→ Exercise:
Exactly the lines from the one with "scene.camera, scene.frame_end = cam, frame(seconds)" to the one with "for curve in", both included, are to be printed again; leave out the rest.

━━ Data excerpt ━━

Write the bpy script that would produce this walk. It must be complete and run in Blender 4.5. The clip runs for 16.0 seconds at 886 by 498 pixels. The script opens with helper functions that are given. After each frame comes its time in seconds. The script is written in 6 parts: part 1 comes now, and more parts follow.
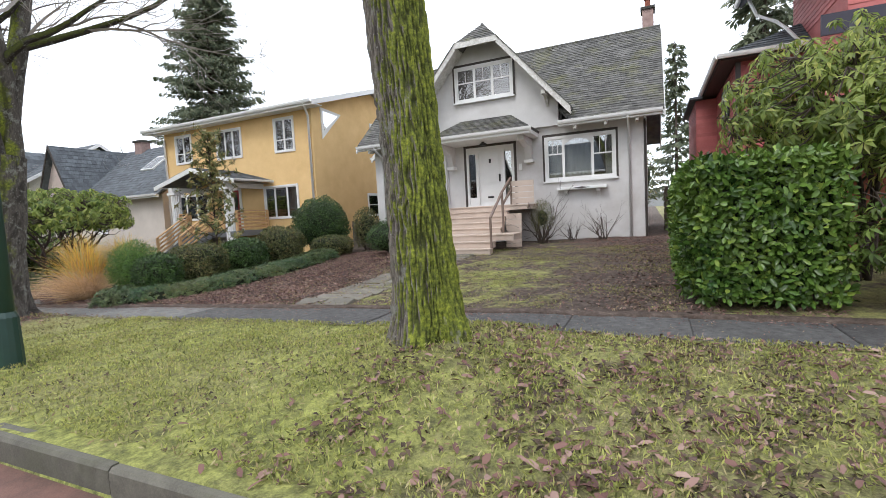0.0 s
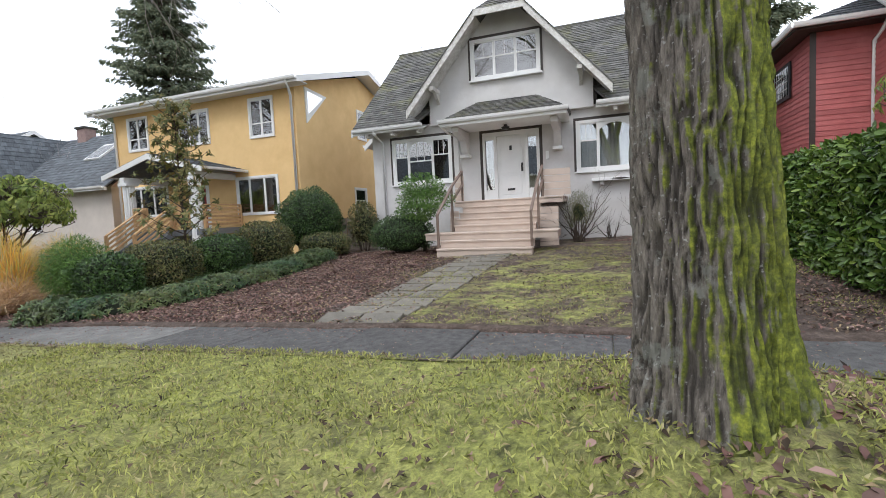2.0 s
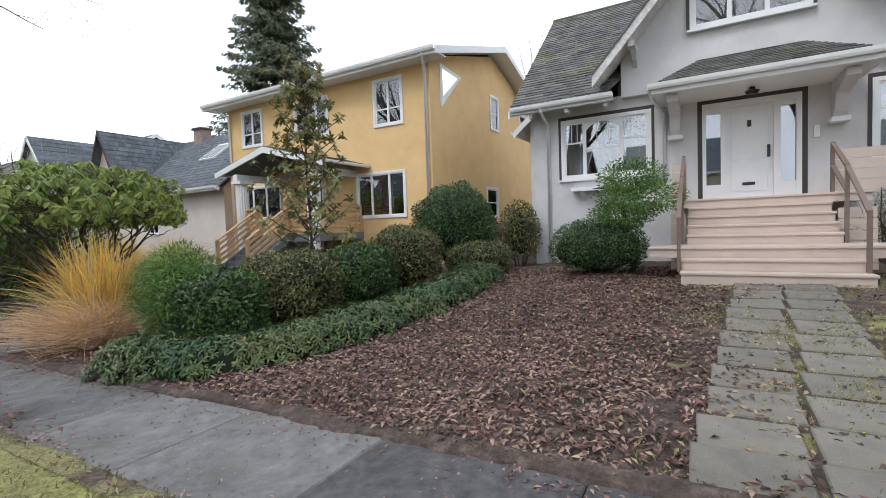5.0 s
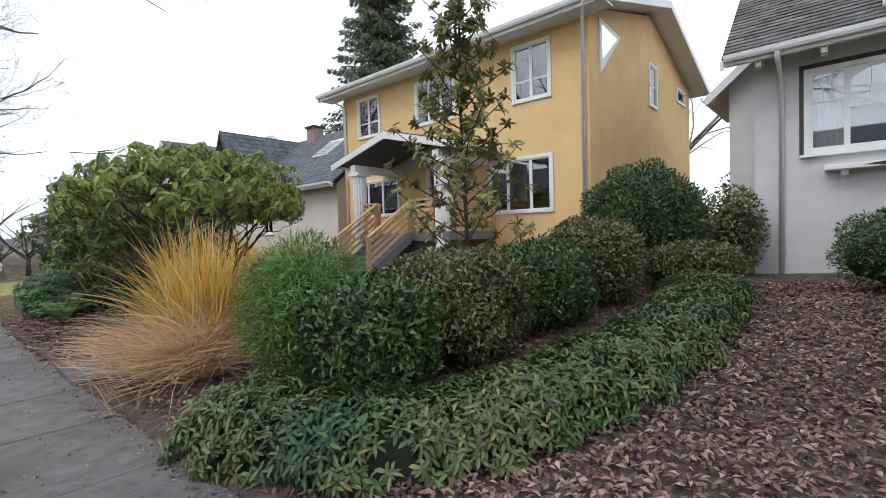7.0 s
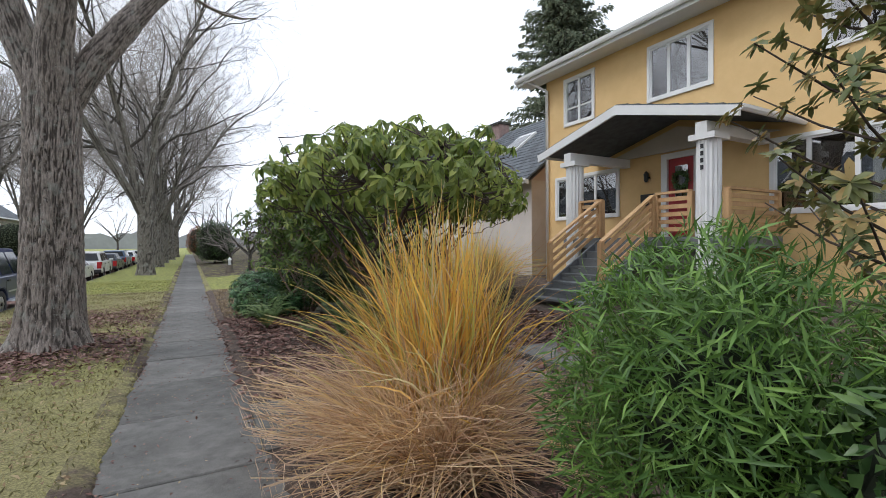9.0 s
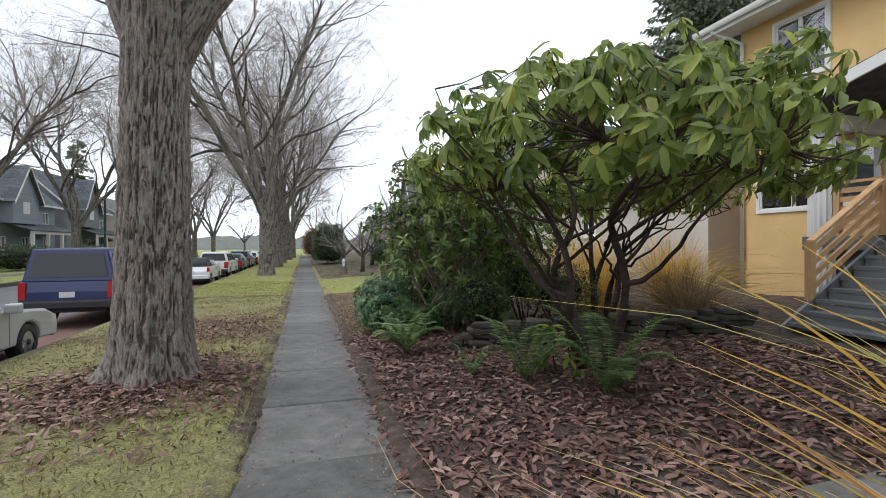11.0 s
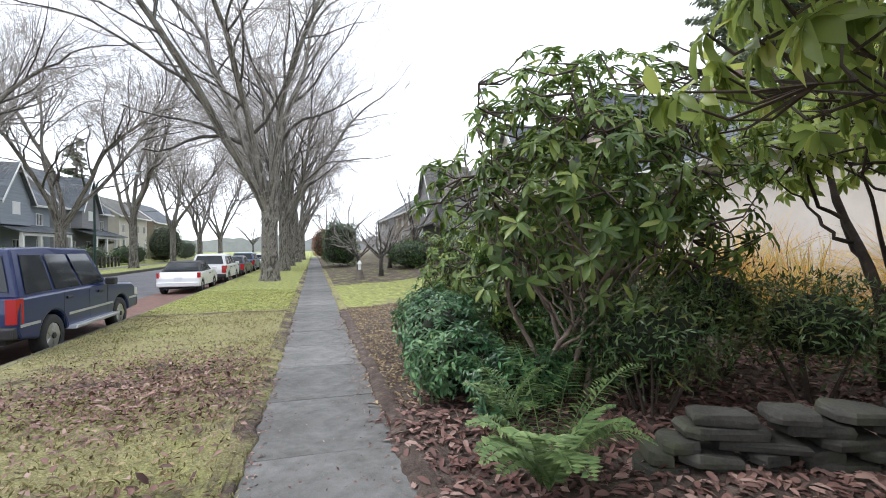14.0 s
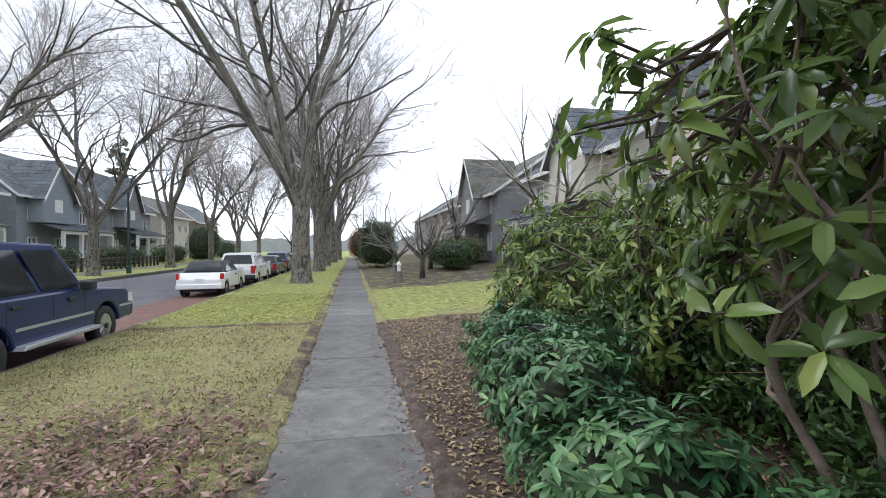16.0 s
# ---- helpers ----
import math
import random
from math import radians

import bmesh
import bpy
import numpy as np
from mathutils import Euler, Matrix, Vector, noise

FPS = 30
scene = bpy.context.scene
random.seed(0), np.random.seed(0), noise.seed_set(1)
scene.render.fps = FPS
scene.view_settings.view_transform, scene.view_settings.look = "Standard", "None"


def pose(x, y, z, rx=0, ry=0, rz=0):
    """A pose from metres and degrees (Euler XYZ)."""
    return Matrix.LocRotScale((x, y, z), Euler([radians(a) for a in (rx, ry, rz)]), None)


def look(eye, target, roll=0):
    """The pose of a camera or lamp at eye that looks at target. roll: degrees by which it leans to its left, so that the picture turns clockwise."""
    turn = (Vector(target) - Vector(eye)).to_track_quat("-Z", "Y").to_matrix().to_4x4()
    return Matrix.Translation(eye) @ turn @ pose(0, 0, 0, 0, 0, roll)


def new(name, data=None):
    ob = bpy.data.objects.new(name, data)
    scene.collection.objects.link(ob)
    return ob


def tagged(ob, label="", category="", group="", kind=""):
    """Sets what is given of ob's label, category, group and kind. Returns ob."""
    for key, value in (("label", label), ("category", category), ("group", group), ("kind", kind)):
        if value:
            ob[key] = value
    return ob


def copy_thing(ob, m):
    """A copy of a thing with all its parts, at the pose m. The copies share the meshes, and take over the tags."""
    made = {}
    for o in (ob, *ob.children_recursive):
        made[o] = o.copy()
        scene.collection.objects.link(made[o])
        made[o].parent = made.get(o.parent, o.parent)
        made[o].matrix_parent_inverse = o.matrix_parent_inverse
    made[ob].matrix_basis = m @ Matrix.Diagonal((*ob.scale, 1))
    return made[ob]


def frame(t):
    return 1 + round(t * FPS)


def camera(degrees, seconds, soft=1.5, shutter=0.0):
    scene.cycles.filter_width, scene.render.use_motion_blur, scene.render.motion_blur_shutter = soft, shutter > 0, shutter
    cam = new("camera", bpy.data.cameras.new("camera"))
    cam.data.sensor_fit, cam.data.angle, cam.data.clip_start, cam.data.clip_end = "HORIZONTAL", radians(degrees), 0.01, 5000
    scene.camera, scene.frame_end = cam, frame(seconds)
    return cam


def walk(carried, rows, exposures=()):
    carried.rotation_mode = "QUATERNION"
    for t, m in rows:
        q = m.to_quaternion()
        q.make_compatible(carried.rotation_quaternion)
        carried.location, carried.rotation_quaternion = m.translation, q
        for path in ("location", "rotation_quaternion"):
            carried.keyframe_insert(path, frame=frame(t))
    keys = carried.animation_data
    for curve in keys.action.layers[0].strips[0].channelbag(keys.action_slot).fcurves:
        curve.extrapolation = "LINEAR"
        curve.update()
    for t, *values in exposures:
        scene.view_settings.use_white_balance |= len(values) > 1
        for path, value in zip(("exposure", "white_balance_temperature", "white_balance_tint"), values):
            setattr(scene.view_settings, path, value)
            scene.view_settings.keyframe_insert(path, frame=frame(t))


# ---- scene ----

━━━

→ Answer to this exercise:
    scene.camera, scene.frame_end = cam, frame(seconds)
    return cam


def walk(carried, rows, exposures=()):
    carried.rotation_mode = "QUATERNION"
    for t, m in rows:
        q = m.to_quaternion()
        q.make_compatible(carried.rotation_quaternion)
        carried.location, carried.rotation_quaternion = m.translation, q
        for path in ("location", "rotation_quaternion"):
            carried.keyframe_insert(path, frame=frame(t))
    keys = carried.animation_data
    for curve in keys.action.layers[0].strips[0].channelbag(keys.action_slot).fcurves:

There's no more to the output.